» **Task goal**: Search the material below for the string "Blender" and extract each line that has it.
— Start Extracted material —
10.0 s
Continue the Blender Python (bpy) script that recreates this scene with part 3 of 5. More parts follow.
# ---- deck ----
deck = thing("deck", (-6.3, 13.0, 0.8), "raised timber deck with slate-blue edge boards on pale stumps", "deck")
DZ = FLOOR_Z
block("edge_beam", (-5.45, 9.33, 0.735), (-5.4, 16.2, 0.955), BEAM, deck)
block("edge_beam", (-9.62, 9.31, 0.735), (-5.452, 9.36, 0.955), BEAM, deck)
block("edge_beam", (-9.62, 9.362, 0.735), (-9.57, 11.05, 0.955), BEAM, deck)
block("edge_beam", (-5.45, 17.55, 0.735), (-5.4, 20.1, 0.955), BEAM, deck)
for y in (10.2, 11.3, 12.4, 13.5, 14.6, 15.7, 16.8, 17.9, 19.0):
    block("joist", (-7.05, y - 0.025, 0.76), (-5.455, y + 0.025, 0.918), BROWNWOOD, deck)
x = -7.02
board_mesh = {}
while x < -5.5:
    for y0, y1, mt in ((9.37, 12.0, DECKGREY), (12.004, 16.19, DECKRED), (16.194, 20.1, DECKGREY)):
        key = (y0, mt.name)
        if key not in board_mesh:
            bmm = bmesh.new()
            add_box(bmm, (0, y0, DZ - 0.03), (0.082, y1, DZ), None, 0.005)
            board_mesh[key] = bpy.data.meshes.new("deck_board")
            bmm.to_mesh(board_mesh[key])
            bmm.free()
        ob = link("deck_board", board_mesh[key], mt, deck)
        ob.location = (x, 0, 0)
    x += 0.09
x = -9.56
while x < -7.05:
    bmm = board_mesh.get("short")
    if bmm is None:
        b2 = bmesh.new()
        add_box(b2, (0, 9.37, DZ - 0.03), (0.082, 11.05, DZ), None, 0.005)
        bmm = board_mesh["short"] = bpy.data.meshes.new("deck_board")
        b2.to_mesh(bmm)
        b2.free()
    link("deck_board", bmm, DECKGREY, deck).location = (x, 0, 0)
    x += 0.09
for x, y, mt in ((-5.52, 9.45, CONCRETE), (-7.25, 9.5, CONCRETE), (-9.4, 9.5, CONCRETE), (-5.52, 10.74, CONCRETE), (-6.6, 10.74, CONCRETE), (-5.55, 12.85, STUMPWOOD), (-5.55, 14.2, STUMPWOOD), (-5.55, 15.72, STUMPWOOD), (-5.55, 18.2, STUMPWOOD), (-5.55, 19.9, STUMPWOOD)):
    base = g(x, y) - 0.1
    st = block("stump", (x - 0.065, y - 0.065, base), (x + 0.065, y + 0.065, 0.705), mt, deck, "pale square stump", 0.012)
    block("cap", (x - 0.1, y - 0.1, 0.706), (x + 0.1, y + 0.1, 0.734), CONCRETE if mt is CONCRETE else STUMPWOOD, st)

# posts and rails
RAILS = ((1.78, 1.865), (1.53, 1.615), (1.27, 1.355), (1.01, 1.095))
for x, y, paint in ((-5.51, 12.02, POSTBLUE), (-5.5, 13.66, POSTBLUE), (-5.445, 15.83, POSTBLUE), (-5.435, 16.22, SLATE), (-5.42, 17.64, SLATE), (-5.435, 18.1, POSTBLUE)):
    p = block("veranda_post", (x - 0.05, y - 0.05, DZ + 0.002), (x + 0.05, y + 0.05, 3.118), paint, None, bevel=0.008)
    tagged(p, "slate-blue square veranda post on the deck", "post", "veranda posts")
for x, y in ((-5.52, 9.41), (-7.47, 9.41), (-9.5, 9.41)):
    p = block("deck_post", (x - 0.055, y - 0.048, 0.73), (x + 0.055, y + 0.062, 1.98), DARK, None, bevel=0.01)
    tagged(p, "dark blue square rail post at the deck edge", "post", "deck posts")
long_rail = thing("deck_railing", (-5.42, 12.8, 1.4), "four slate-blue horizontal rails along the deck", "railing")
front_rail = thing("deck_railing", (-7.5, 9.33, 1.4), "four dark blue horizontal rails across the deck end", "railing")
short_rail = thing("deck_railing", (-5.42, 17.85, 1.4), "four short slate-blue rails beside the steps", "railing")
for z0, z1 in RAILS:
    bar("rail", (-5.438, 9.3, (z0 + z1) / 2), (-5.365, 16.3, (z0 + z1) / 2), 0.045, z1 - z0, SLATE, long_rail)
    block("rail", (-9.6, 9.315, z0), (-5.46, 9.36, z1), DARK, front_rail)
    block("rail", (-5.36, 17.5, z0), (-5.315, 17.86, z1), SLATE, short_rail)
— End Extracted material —
— Start Extracted material —
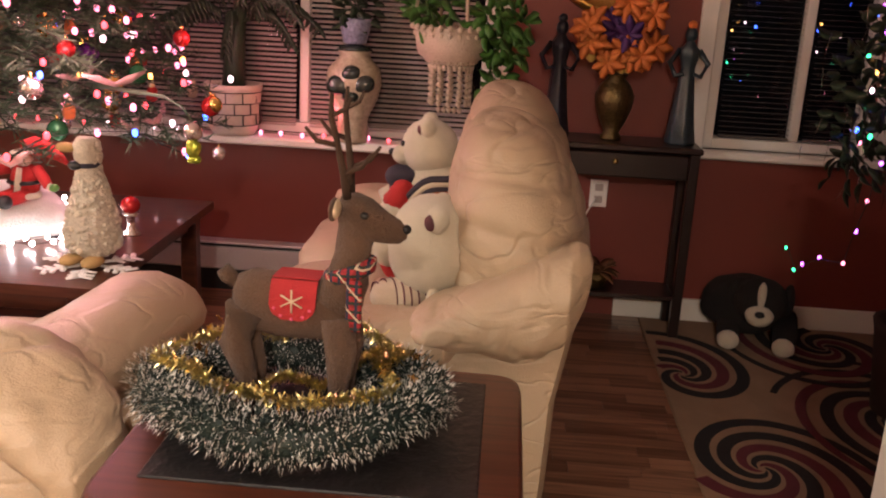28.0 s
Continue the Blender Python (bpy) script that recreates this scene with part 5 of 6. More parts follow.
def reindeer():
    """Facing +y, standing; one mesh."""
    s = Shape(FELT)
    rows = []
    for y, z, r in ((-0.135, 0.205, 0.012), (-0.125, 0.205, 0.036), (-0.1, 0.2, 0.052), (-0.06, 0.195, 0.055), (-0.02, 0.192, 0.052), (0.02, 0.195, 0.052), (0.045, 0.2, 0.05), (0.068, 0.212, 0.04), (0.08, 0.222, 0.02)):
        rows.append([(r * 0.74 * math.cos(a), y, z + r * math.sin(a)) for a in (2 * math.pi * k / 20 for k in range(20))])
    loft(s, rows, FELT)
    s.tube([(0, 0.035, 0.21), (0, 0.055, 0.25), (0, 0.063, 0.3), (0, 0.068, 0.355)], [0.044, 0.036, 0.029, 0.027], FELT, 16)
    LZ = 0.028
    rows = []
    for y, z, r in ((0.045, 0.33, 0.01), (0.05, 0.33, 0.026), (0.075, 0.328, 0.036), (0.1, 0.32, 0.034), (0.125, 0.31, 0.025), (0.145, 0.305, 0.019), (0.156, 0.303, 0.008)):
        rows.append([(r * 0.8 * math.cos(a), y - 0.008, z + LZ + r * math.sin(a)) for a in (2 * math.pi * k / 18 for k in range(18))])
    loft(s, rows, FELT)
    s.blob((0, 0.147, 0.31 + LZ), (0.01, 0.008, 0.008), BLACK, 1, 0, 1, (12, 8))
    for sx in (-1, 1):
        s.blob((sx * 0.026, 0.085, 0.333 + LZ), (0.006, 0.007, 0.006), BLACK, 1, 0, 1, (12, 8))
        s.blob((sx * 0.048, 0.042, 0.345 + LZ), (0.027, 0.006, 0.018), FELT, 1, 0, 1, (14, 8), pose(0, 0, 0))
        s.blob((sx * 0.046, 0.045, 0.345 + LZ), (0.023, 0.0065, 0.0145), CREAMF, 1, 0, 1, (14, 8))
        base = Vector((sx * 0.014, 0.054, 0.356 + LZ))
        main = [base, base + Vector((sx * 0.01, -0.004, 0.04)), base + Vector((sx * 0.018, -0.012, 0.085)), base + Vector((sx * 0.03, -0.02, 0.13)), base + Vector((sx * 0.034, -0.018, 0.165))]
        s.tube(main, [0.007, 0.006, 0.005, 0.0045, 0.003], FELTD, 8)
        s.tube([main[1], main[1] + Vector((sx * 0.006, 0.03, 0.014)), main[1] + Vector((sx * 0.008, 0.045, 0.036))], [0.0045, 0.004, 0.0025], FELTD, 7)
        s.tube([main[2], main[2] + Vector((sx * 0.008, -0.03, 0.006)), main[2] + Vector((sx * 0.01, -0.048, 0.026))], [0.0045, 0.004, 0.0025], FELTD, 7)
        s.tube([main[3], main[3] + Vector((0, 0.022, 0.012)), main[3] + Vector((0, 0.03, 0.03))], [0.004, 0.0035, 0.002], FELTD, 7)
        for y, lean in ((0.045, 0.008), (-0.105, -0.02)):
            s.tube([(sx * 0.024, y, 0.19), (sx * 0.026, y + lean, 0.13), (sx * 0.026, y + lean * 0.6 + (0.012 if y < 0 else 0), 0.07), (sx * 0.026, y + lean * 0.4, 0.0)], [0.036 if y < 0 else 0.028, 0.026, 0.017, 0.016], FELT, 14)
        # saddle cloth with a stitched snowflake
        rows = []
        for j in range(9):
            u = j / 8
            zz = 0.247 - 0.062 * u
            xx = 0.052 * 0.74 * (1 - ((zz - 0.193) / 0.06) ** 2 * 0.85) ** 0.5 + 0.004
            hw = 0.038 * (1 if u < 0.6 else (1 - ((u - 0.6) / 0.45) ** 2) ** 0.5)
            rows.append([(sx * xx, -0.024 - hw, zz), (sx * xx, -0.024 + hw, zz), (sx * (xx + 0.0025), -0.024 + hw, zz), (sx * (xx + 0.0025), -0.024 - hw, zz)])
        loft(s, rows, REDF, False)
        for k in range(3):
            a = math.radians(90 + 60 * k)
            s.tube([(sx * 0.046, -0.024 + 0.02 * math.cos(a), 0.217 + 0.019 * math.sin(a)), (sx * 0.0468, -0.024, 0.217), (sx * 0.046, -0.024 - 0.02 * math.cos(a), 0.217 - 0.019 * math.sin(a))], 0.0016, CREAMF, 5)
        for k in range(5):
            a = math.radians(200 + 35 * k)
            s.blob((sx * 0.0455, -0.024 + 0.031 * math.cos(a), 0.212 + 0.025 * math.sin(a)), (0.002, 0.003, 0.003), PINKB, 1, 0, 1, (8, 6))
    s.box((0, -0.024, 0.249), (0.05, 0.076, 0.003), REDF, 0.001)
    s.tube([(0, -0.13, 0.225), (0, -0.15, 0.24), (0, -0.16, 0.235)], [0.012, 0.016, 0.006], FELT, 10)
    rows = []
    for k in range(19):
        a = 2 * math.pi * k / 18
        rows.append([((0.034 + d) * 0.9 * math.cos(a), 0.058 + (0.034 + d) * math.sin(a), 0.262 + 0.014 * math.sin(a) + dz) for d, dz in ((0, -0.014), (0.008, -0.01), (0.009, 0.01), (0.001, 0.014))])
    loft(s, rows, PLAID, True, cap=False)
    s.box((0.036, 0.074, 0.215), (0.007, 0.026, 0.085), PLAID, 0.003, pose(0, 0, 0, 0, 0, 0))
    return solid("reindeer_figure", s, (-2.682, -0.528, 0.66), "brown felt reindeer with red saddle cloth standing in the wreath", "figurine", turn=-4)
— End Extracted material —
» **Expected answer**:
Continue the Blender Python (bpy) script that recreates this scene with part 3 of 5. More parts follow.
Continue the Blender Python (bpy) script that recreates this scene with part 5 of 6. More parts follow.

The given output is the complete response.